#### [YOUR TASK]
Transcribe only the lines of the listing below from the one holding "scene.frame_set(frame(t))" through the one holding "from collections import defaultdict", inclusive, without any change.

───── SUPPLIED MATERIAL

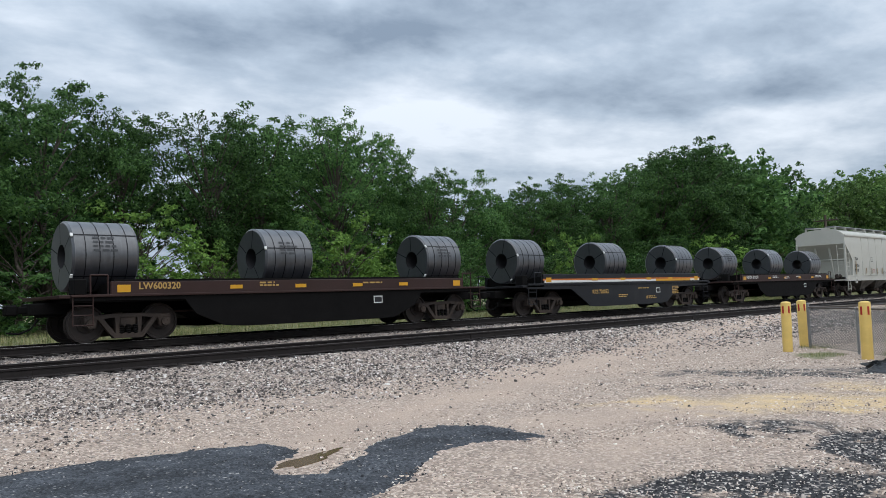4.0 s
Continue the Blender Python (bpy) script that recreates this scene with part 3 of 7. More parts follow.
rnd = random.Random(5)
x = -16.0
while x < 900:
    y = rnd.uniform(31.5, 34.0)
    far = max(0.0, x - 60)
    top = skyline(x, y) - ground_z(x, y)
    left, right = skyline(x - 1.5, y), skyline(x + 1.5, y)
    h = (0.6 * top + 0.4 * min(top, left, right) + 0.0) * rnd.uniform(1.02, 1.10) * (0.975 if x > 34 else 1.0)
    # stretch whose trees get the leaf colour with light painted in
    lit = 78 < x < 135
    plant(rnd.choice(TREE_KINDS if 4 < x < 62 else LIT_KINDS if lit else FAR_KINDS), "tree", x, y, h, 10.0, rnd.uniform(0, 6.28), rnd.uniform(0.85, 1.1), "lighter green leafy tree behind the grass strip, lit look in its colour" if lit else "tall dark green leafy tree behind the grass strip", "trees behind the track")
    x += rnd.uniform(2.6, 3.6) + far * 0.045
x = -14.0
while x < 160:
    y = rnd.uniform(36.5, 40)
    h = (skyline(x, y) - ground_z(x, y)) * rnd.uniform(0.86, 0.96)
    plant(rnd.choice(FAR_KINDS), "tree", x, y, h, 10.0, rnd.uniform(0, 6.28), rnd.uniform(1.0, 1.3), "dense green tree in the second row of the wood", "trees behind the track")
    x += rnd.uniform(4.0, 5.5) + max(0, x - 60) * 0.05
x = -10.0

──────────
───── SUPPLIED MATERIAL

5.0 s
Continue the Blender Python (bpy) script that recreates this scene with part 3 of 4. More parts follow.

──────────
───── SUPPLIED MATERIAL

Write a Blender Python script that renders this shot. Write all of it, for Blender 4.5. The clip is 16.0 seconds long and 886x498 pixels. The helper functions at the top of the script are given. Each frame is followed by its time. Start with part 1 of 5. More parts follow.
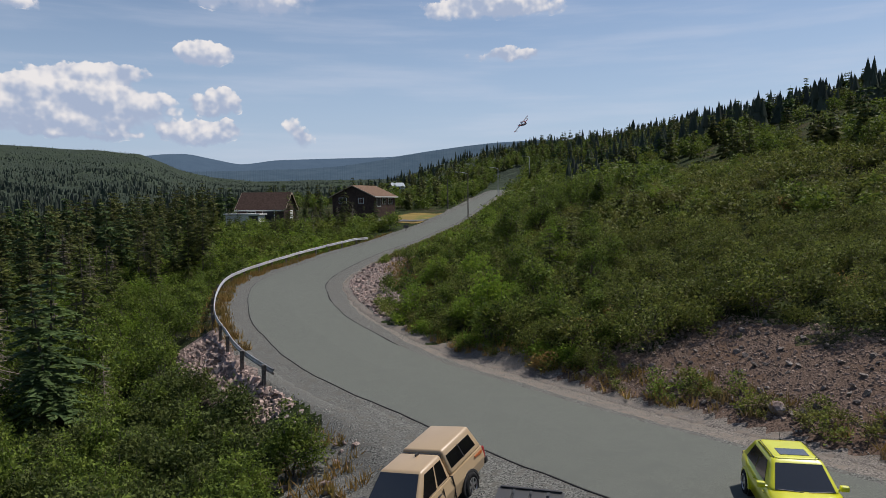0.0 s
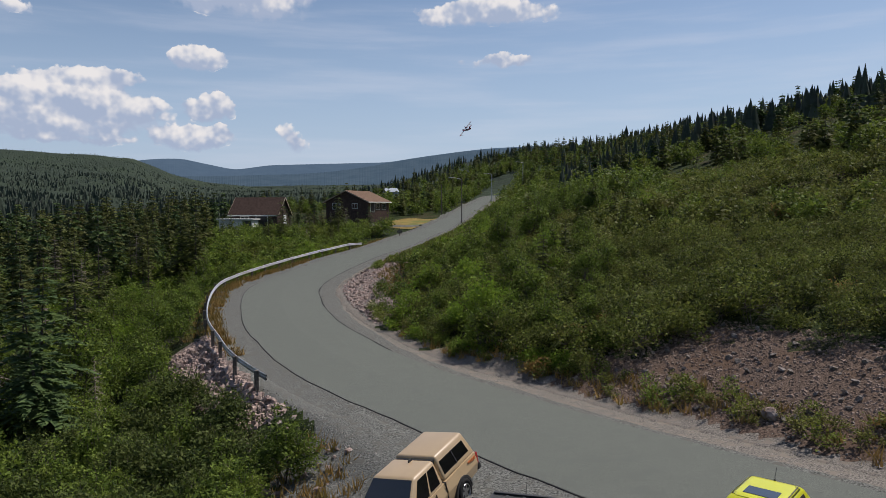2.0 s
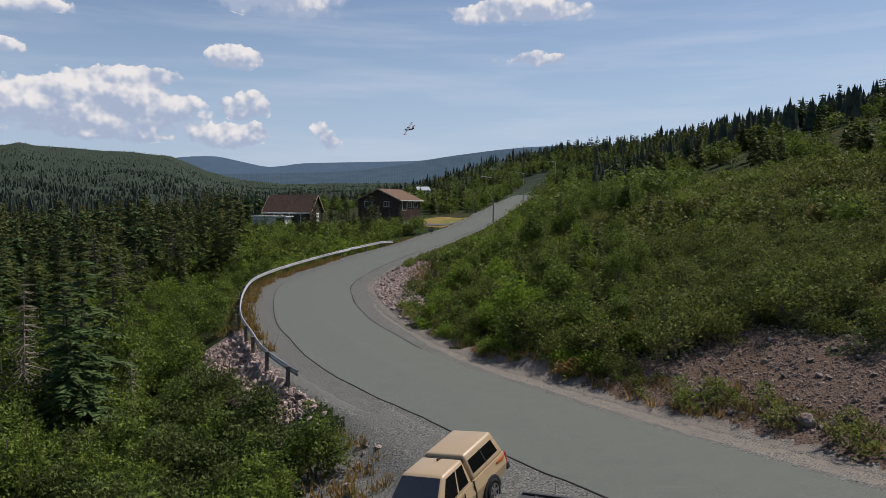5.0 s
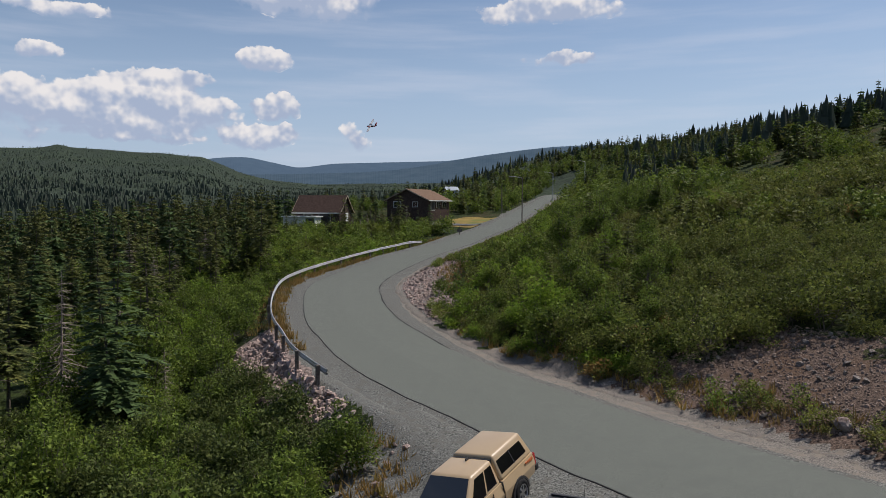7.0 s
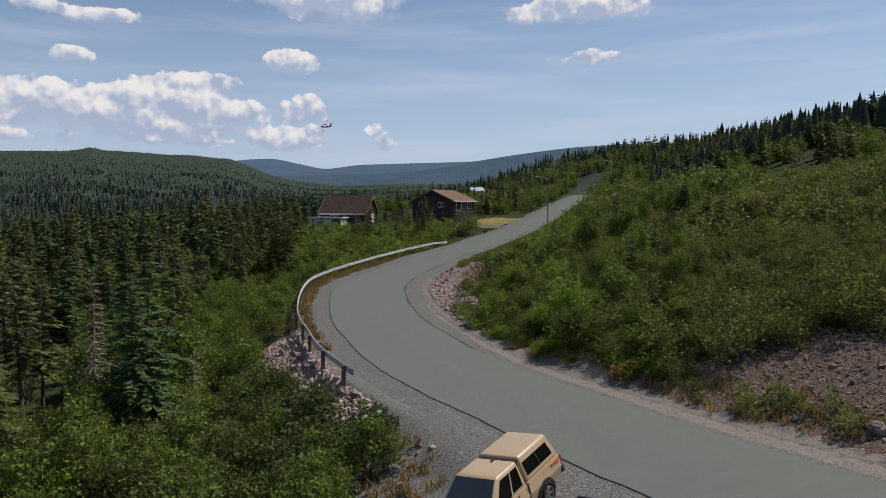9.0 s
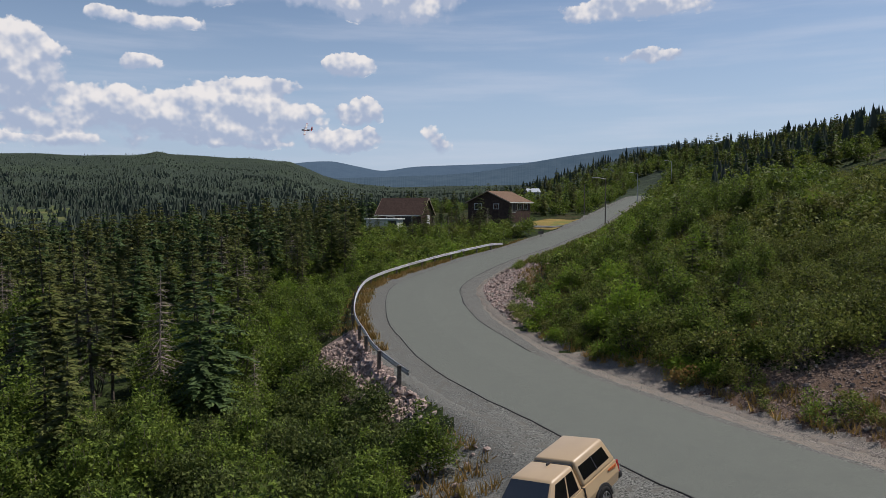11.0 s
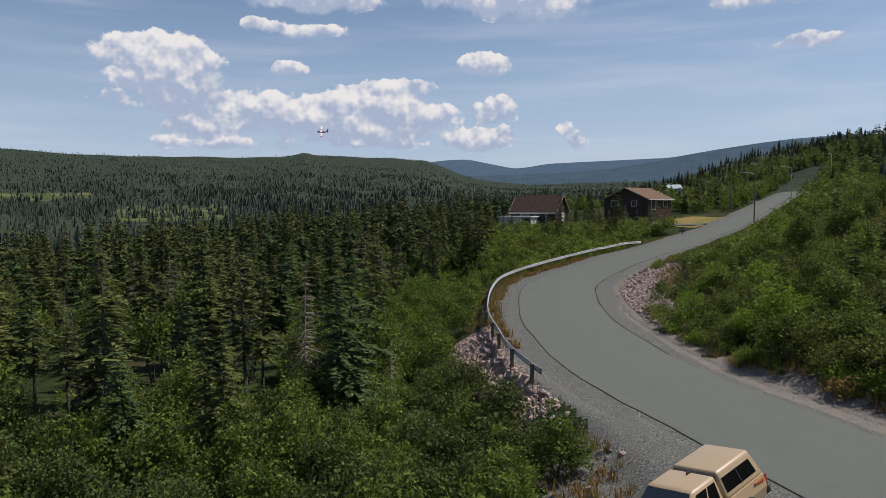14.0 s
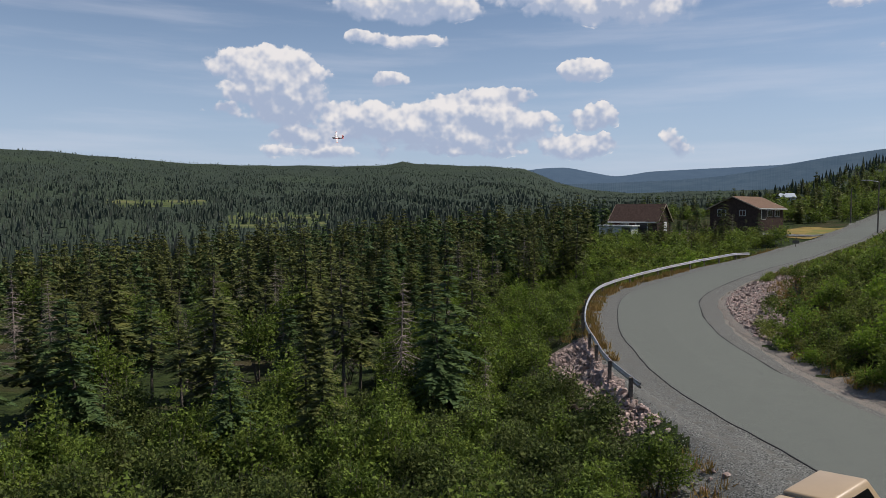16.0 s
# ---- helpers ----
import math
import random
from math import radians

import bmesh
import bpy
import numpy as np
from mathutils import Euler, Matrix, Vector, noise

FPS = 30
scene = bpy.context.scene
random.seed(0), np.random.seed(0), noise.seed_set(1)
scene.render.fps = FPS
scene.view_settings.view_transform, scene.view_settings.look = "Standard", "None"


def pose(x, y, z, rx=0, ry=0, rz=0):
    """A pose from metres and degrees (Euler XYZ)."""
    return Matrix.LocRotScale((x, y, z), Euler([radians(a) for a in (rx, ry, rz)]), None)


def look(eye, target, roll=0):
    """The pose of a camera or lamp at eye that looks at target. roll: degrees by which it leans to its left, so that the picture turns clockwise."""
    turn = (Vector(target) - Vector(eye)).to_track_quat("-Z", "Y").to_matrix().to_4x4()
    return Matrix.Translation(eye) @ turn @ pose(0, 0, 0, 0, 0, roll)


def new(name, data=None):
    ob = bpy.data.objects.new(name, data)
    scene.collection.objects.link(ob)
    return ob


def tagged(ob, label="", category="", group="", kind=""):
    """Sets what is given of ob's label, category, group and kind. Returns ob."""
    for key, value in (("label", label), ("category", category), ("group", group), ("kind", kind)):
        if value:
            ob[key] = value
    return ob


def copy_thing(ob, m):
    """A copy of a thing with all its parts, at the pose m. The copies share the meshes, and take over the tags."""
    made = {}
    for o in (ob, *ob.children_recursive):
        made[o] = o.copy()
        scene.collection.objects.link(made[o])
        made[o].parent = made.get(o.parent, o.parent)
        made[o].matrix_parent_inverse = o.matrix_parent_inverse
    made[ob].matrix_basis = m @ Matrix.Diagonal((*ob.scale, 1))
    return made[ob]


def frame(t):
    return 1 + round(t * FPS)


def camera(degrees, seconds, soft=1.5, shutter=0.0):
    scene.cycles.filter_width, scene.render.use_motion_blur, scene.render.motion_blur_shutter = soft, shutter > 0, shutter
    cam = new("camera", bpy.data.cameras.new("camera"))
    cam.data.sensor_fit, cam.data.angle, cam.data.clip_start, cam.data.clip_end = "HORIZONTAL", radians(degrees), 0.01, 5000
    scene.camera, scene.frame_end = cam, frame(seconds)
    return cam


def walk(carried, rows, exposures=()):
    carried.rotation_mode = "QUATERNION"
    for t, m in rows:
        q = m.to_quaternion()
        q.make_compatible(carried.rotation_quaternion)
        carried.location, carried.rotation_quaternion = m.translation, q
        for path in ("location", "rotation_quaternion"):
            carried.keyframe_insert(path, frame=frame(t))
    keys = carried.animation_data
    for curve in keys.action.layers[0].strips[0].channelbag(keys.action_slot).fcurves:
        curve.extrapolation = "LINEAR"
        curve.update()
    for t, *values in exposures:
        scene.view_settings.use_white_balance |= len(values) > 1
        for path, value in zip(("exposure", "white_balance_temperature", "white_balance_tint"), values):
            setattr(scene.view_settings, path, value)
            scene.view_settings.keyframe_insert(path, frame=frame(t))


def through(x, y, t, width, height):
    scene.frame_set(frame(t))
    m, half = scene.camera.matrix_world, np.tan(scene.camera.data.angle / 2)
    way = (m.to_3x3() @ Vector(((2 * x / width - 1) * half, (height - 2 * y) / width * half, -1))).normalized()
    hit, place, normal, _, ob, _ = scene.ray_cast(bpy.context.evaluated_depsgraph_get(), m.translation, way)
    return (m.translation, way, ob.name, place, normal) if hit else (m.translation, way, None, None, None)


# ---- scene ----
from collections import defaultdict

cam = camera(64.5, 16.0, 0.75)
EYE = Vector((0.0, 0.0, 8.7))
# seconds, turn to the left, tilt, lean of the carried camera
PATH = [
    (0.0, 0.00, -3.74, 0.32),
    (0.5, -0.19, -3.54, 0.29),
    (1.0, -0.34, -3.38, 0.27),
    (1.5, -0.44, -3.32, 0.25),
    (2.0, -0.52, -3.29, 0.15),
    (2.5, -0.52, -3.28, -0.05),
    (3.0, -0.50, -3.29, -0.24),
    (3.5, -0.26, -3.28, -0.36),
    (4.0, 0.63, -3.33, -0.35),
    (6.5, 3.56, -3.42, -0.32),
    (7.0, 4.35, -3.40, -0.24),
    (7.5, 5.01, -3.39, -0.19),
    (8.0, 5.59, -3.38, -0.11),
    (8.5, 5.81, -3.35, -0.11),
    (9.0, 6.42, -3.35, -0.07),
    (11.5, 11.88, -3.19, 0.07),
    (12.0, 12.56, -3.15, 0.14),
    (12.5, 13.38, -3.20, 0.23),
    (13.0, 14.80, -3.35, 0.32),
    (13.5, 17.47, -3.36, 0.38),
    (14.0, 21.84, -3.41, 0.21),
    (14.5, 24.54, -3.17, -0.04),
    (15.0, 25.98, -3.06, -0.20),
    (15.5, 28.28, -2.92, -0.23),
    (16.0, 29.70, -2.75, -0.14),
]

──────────

#### [ANSWER TO THE TASK]
    scene.frame_set(frame(t))
    m, half = scene.camera.matrix_world, np.tan(scene.camera.data.angle / 2)
    way = (m.to_3x3() @ Vector(((2 * x / width - 1) * half, (height - 2 * y) / width * half, -1))).normalized()
    hit, place, normal, _, ob, _ = scene.ray_cast(bpy.context.evaluated_depsgraph_get(), m.translation, way)
    return (m.translation, way, ob.name, place, normal) if hit else (m.translation, way, None, None, None)


# ---- scene ----
from collections import defaultdict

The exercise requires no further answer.